◆ **GIVEN INSTRUCTION**: In your copy, leave out the pictures; write out all the data exactly.

Start DATASET SECTION

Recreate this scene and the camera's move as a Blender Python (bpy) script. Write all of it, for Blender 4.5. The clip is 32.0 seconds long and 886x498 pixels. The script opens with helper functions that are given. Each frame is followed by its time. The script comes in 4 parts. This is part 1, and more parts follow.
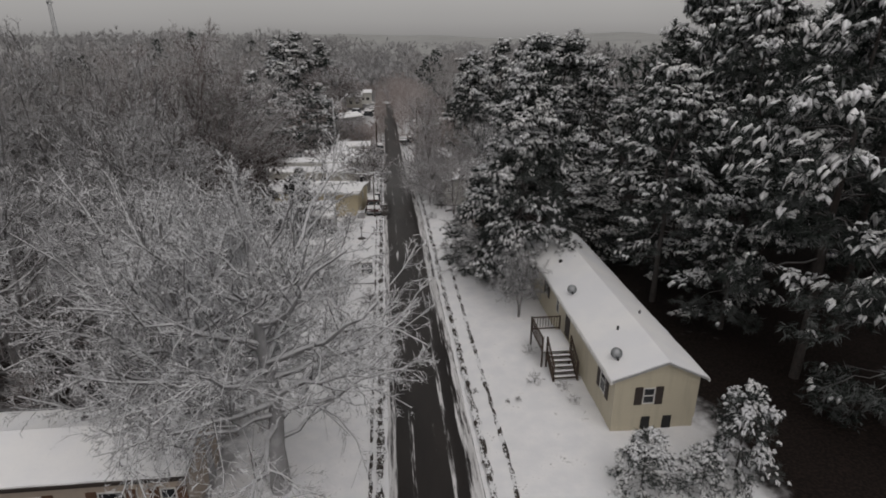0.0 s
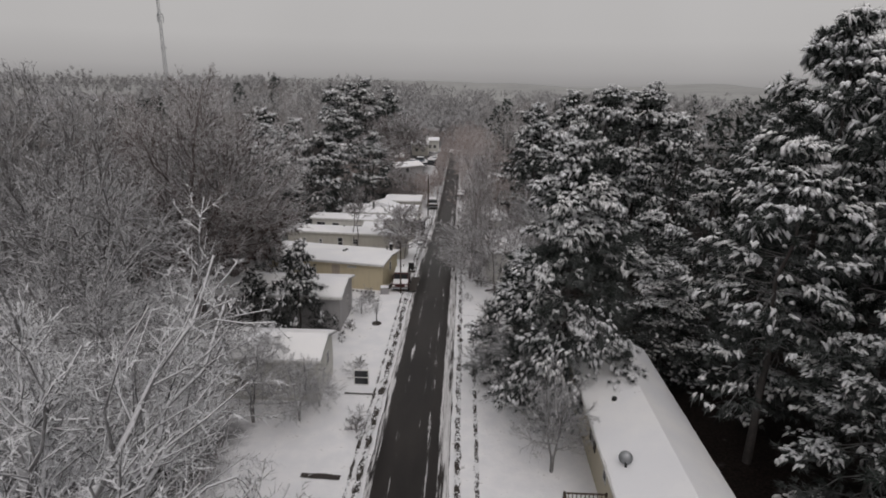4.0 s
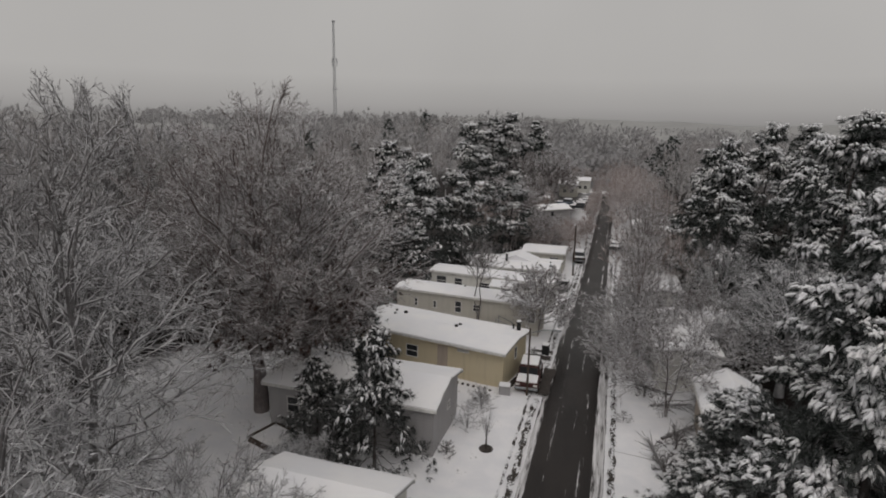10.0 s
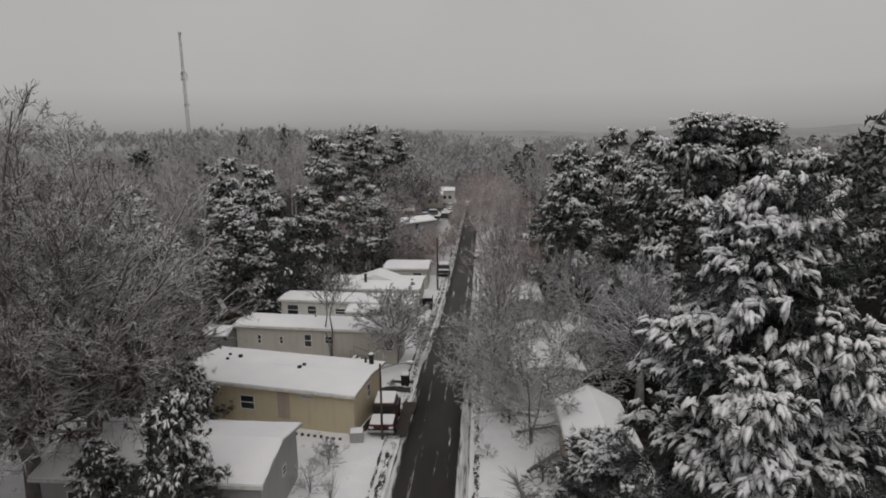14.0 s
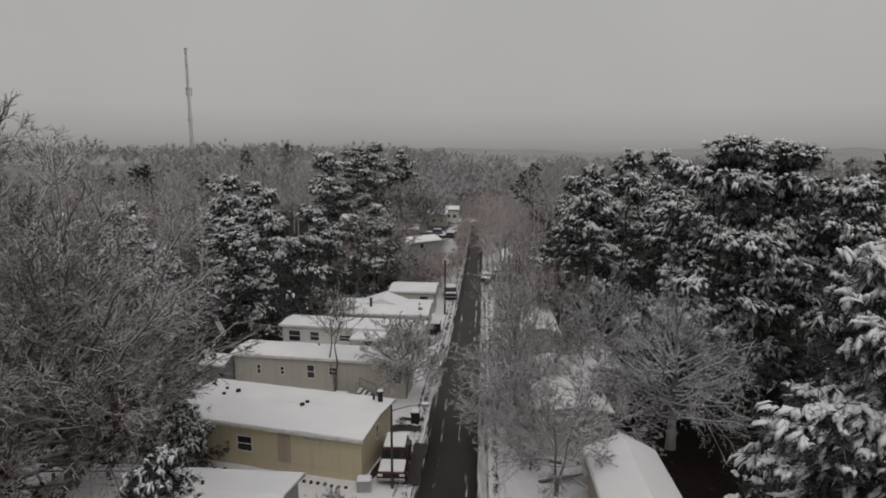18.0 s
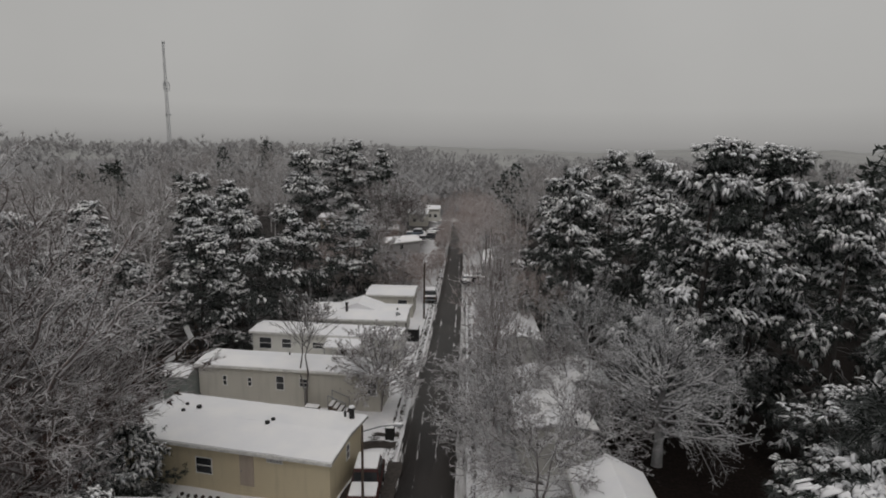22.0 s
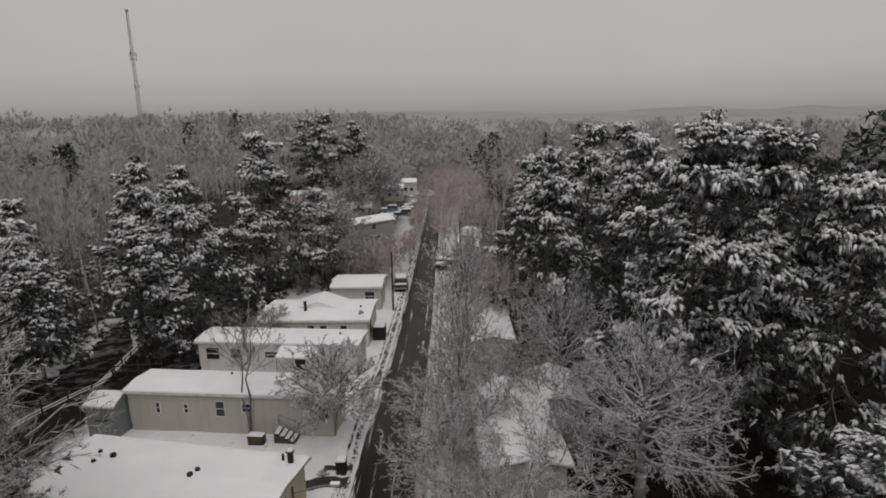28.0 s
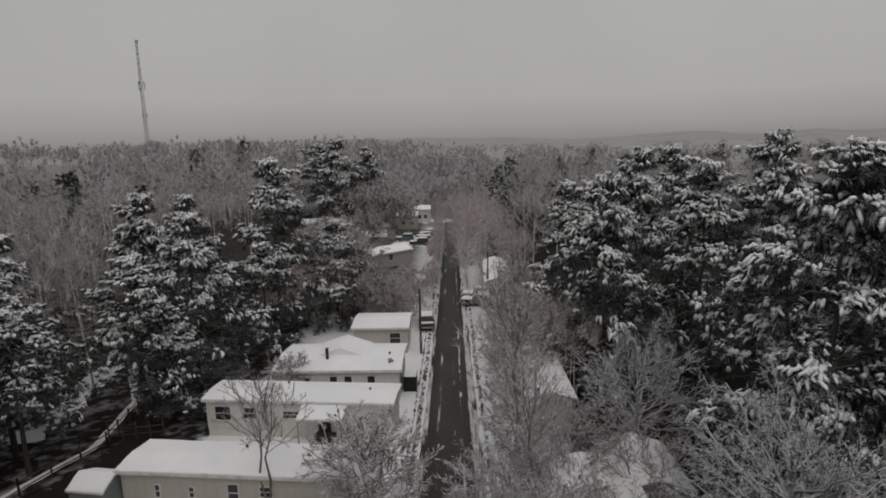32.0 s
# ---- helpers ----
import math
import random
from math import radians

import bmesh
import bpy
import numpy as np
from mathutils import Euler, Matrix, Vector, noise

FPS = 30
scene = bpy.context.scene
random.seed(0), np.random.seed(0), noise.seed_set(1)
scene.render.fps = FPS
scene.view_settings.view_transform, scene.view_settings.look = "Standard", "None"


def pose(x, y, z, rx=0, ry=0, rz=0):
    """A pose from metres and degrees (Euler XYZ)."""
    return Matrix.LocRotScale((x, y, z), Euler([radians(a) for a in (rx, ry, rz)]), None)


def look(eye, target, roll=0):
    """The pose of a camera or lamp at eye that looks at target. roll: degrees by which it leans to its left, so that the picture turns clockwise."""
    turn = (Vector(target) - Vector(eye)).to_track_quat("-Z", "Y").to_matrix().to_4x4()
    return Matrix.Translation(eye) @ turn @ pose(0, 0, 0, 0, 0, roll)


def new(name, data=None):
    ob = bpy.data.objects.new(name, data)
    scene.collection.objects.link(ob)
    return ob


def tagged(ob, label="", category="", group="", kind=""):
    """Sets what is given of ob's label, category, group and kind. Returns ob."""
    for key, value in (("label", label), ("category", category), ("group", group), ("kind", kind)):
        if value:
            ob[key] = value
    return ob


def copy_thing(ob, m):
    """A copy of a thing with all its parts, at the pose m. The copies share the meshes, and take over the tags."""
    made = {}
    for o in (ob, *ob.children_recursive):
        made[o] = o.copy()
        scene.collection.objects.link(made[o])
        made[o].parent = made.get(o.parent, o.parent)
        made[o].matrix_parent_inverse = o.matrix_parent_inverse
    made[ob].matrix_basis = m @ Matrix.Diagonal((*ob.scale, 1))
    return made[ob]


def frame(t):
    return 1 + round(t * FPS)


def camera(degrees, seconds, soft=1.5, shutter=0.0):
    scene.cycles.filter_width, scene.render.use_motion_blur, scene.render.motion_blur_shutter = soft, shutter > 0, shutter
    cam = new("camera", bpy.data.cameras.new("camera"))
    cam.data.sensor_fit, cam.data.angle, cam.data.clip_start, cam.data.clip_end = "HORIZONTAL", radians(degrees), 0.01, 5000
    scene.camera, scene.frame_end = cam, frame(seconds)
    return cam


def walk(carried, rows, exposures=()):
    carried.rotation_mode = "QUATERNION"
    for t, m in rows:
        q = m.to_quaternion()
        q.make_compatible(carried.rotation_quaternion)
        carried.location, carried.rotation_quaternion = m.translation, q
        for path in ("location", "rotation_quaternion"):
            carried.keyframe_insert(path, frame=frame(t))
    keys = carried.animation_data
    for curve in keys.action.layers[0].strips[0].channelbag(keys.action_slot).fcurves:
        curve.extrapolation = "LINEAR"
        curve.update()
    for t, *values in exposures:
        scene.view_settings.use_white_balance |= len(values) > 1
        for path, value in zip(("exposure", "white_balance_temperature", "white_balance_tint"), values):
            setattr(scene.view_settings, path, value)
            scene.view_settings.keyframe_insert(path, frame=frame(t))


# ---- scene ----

End DATASET SECTION

◆ **ANSWER BELOW**:
Recreate this scene and the camera's move as a Blender Python (bpy) script. Write all of it, for Blender 4.5. The clip is 32.0 seconds long and 886x498 pixels. The script opens with helper functions that are given. Each frame is followed by its time. The script comes in 4 parts. This is part 1, and more parts follow.
0.0 s
4.0 s
10.0 s
14.0 s
18.0 s
22.0 s
28.0 s
32.0 s
# ---- helpers ----
import math
import random
from math import radians

import bmesh
import bpy
import numpy as np
from mathutils import Euler, Matrix, Vector, noise

FPS = 30
scene = bpy.context.scene
random.seed(0), np.random.seed(0), noise.seed_set(1)
scene.render.fps = FPS
scene.view_settings.view_transform, scene.view_settings.look = "Standard", "None"


def pose(x, y, z, rx=0, ry=0, rz=0):
    """A pose from metres and degrees (Euler XYZ)."""
    return Matrix.LocRotScale((x, y, z), Euler([radians(a) for a in (rx, ry, rz)]), None)


def look(eye, target, roll=0):
    """The pose of a camera or lamp at eye that looks at target. roll: degrees by which it leans to its left, so that the picture turns clockwise."""
    turn = (Vector(target) - Vector(eye)).to_track_quat("-Z", "Y").to_matrix().to_4x4()
    return Matrix.Translation(eye) @ turn @ pose(0, 0, 0, 0, 0, roll)


def new(name, data=None):
    ob = bpy.data.objects.new(name, data)
    scene.collection.objects.link(ob)
    return ob


def tagged(ob, label="", category="", group="", kind=""):
    """Sets what is given of ob's label, category, group and kind. Returns ob."""
    for key, value in (("label", label), ("category", category), ("group", group), ("kind", kind)):
        if value:
            ob[key] = value
    return ob


def copy_thing(ob, m):
    """A copy of a thing with all its parts, at the pose m. The copies share the meshes, and take over the tags."""
    made = {}
    for o in (ob, *ob.children_recursive):
        made[o] = o.copy()
        scene.collection.objects.link(made[o])
        made[o].parent = made.get(o.parent, o.parent)
        made[o].matrix_parent_inverse = o.matrix_parent_inverse
    made[ob].matrix_basis = m @ Matrix.Diagonal((*ob.scale, 1))
    return made[ob]


def frame(t):
    return 1 + round(t * FPS)


def camera(degrees, seconds, soft=1.5, shutter=0.0):
    scene.cycles.filter_width, scene.render.use_motion_blur, scene.render.motion_blur_shutter = soft, shutter > 0, shutter
    cam = new("camera", bpy.data.cameras.new("camera"))
    cam.data.sensor_fit, cam.data.angle, cam.data.clip_start, cam.data.clip_end = "HORIZONTAL", radians(degrees), 0.01, 5000
    scene.camera, scene.frame_end = cam, frame(seconds)
    return cam


def walk(carried, rows, exposures=()):
    carried.rotation_mode = "QUATERNION"
    for t, m in rows:
        q = m.to_quaternion()
        q.make_compatible(carried.rotation_quaternion)
        carried.location, carried.rotation_quaternion = m.translation, q
        for path in ("location", "rotation_quaternion"):
            carried.keyframe_insert(path, frame=frame(t))
    keys = carried.animation_data
    for curve in keys.action.layers[0].strips[0].channelbag(keys.action_slot).fcurves:
        curve.extrapolation = "LINEAR"
        curve.update()
    for t, *values in exposures:
        scene.view_settings.use_white_balance |= len(values) > 1
        for path, value in zip(("exposure", "white_balance_temperature", "white_balance_tint"), values):
            setattr(scene.view_settings, path, value)
            scene.view_settings.keyframe_insert(path, frame=frame(t))


# ---- scene ----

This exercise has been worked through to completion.